In response to this apprehension, Hurtado is part of a research team trying to address what companies are looking for in terms of skill development from educational institutions. The hope is that this research will help programs become more in tune with what private companies seek when hiring facility managers. Hurtado notes, “One of the efforts we are working on right now is to map out the continuing education environment across various FM organizations because a lot of FMs want to transition in their role, but there aren’t a whole lot of formal programs out there.”

2) Bridging the FM Talent Gap
One factor that might change the way FMs are funded for continuing education is the talent gap that is emerging in the industry.

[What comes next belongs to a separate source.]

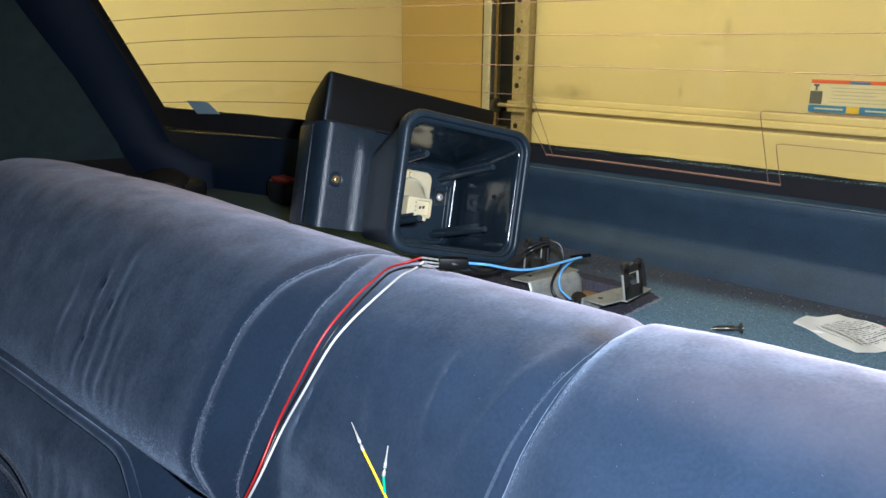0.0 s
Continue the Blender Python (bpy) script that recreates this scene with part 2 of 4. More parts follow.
def fade_and_shade_carpet():
    nt = CARPET.node_tree
    n, l = nt.nodes, nt.links

    def op(kind, a, b=None):
        m = n.new("ShaderNodeMath")
        m.operation = kind
        for k, v in enumerate((a, b)):
            if v is None:
                continue
            if isinstance(v, (int, float)):
                m.inputs[k].default_value = v
            else:
                l.new(v, m.inputs[k])
        return m.outputs[0]

    def step(v, a, b):
        r = n.new("ShaderNodeMapRange")
        r.interpolation_type = "SMOOTHSTEP"
        l.new(v, r.inputs["Value"])
        r.inputs["From Min"].default_value, r.inputs["From Max"].default_value = a, b
        return r.outputs[0]

    co = n.new("ShaderNodeTexCoord")
    wob = n.new("ShaderNodeTexNoise")
    wob.inputs["Scale"].default_value = 260
    l.new(co.outputs["Object"], wob.inputs["Vector"])
    sep = n.new("ShaderNodeSeparateXYZ")
    l.new(co.outputs["Object"], sep.inputs[0])
    shift = op("MULTIPLY", op("SUBTRACT", wob.outputs["Fac"], 0.5), 0.005)
    x, y = op("ADD", sep.outputs[0], shift), op("ADD", sep.outputs[1], shift)
    lean = op("ADD", op("ADD", x, op("MULTIPLY", y, -0.03)), op("MULTIPLY", step(y, 0.072, 0.100), 0.035))
    pad = op("MULTIPLY", op("MULTIPLY", step(lean, 0.0675, 0.0655), step(x, -0.11, -0.10)), step(y, 0.098, 0.093))
    fray = op("MULTIPLY", op("MULTIPLY", step(lean, 0.0650, 0.0670), step(lean, 0.0705, 0.0685)), step(y, 0.085, 0.075))
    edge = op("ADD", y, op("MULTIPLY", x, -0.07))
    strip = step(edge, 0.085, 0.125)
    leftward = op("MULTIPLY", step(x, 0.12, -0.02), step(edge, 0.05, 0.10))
    # the weak light at the left end is put into the colour
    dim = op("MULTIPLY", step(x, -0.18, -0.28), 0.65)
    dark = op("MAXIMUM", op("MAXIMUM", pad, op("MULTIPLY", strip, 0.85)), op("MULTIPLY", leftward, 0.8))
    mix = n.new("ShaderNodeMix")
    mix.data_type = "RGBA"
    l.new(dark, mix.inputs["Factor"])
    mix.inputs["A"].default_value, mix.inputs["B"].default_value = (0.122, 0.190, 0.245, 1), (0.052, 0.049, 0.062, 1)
    pale = n.new("ShaderNodeMix")
    pale.data_type = "RGBA"
    l.new(op("MULTIPLY", fray, 0.9), pale.inputs["Factor"])
    l.new(mix.outputs["Result"], pale.inputs["A"])
    pale.inputs["B"].default_value = (0.24, 0.25, 0.27, 1)
    end_shade = n.new("ShaderNodeMix")
    end_shade.data_type = "RGBA"
    l.new(dim, end_shade.inputs["Factor"])
    l.new(pale.outputs["Result"], end_shade.inputs["A"])
    end_shade.inputs["B"].default_value = (0.022, 0.046, 0.054, 1)
    mix = end_shade
    tint = [v for v in n if v.bl_idname == "ShaderNodeVectorMath"][0]
    l.new(mix.outputs["Result"], tint.inputs[0])


fade_and_shade_carpet()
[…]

According to IFMA, 45.3% of credentialed respondents to its survey are Baby Boomers and 40.4% are in Generation X. While it makes sense for more seasoned FMs to have more credentials, it nevertheless suggests a talent gap that might appear as Baby Boomers retire.

Because there are fewer FMs from Generations Y and Z, the facility management industry might face a talent gap in the coming years with fewer highly qualified candidates ready to fill in vacant positions.

While not every company is willing to shell out the money for FM training, that might need to change.

“I wish it was a lot easier because it would make the transition to the field a lot easier and you’d have more FMs,” says Hurtado. “There’s going to be such a gap and a need for FMs. How do we get more folks to go there when the education is too expensive and companies are asking, ‘Why should I pay for your education?’”

Whether or not companies become more willing to finance FMs seeking education and credentials sooner or later remains to be seen. Nevertheless, it seems as though the industry will need to adapt to ensure a smooth generational change.

“At the end of the day, when there’s no one there to fill the positions, what can you do? You can find someone who is smart, but they are going to have to be trained in facilities,” Hurtado explains. “Being proactive is always a nice side of the fence to be on, but reactive is fine too. Unfortunately, facilities may suffer until we can get people trained and ready to roll.”

3) Formalizing Experience and Education
Especially for those who lack prior education focused on facilities, FM education programs provide an opportunity to learn, develop and formalize skills that executives find valuable.

“Continuing education plays a huge role in getting professionals ready to transition into the field with a career change or bump up to the next level, take on new roles and responsibilities, and formalize knowledge they may already have based on experience,” says Hurtado.

Joseph Geierman, Director of Real Estate and Facilities at the law firm Troutman Sanders in Atlanta, had worked in facilities before attaining his master’s degree in Building Construction and Facility Management at the Georgia Institute of Technology. Prior to entering the program, he was concerned about future job prospects because his undergraduate degree was in the humanities – he only ended up in facilities because his previous employer assigned him there.

“I determined that I really liked the career itself and the challenges facilities offer. I had only worked at one company after graduating, so I wasn’t sure my resume would match up to other people if I was in the market for a job,” says Geierman. “I was looking around to see what I could do to beef up my resume and skills because I thought that they would downsize and I would need another job.”